A passear - devagar - pela 24 de Julho, artéria MUITO principal desta cidade, reparo numa vendedora de laranjas, uma rapariga nova, com um alguidar à cabeça repleto das ditas. Também as há de maçãs, de amendoim ou de cajú. Muitas não andam, sentam-se todo o dia na esquina de uma qualquer rua movimentada, indiferentes à brutal poluição que respiram.

E dou comigo a pensar: que negócio fará? pois se por todas as esquinas há bancas com grande variedade de fruta, qual poderá ser o seu target (perdoem-se-me os tiques de linguagem primeiromundista), qual poderá ser a margem de lucro, que andará ela a fazer todo o santo dia de alguidar à cabeça?
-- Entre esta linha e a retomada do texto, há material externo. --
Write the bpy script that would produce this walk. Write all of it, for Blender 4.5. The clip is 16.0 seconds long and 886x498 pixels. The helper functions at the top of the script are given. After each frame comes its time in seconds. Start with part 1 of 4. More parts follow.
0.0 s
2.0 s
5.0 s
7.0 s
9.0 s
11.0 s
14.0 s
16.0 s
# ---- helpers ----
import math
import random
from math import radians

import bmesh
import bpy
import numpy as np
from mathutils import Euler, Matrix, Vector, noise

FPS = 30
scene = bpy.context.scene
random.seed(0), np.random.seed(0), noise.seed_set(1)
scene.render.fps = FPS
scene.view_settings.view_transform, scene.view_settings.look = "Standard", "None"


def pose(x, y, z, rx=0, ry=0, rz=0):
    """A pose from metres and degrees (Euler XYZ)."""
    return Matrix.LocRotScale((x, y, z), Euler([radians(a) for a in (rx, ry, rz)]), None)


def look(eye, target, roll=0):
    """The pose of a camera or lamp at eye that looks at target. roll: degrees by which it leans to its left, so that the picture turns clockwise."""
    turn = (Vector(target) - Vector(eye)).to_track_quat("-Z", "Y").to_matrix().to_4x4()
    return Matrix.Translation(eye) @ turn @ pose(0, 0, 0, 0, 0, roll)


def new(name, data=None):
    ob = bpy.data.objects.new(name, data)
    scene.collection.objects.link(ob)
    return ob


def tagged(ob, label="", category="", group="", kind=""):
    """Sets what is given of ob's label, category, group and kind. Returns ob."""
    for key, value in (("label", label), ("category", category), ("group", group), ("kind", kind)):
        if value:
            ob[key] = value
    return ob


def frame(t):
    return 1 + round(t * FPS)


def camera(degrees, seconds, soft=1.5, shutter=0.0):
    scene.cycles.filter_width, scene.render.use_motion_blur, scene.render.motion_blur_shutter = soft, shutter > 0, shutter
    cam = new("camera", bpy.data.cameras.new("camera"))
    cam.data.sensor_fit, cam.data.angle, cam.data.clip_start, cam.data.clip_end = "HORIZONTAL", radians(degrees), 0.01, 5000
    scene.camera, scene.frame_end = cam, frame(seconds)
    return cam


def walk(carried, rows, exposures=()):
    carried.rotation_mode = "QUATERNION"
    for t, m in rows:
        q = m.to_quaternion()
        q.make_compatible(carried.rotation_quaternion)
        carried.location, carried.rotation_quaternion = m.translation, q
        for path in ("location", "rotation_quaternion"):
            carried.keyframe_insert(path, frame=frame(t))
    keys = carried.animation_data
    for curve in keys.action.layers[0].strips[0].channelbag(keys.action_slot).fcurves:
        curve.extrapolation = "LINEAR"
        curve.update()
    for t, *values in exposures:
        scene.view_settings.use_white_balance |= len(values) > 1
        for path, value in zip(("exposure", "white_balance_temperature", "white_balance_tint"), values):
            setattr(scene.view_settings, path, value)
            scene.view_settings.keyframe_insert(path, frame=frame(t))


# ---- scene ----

De um dos portões das vivendas, um guarda (que aqui significa mais das vezes porteiro) chamou a rapariga, deu-lhe umas moedas (quantas?), ela baixou o alguidar, donde tirou uma faca bem afiada e uma bonita laranja, descascou-a de uma só vez, com grande velocidade e sem qualquer hesitação, e entregou-a ao guarda que a comeu ali, gostosamente. Nenhum deles deu sinais de se preocupar com (a falta de) higiene.

Ora aí estava o target dela.

É claro que andava a fazer alguma coisa... se bem que devagar.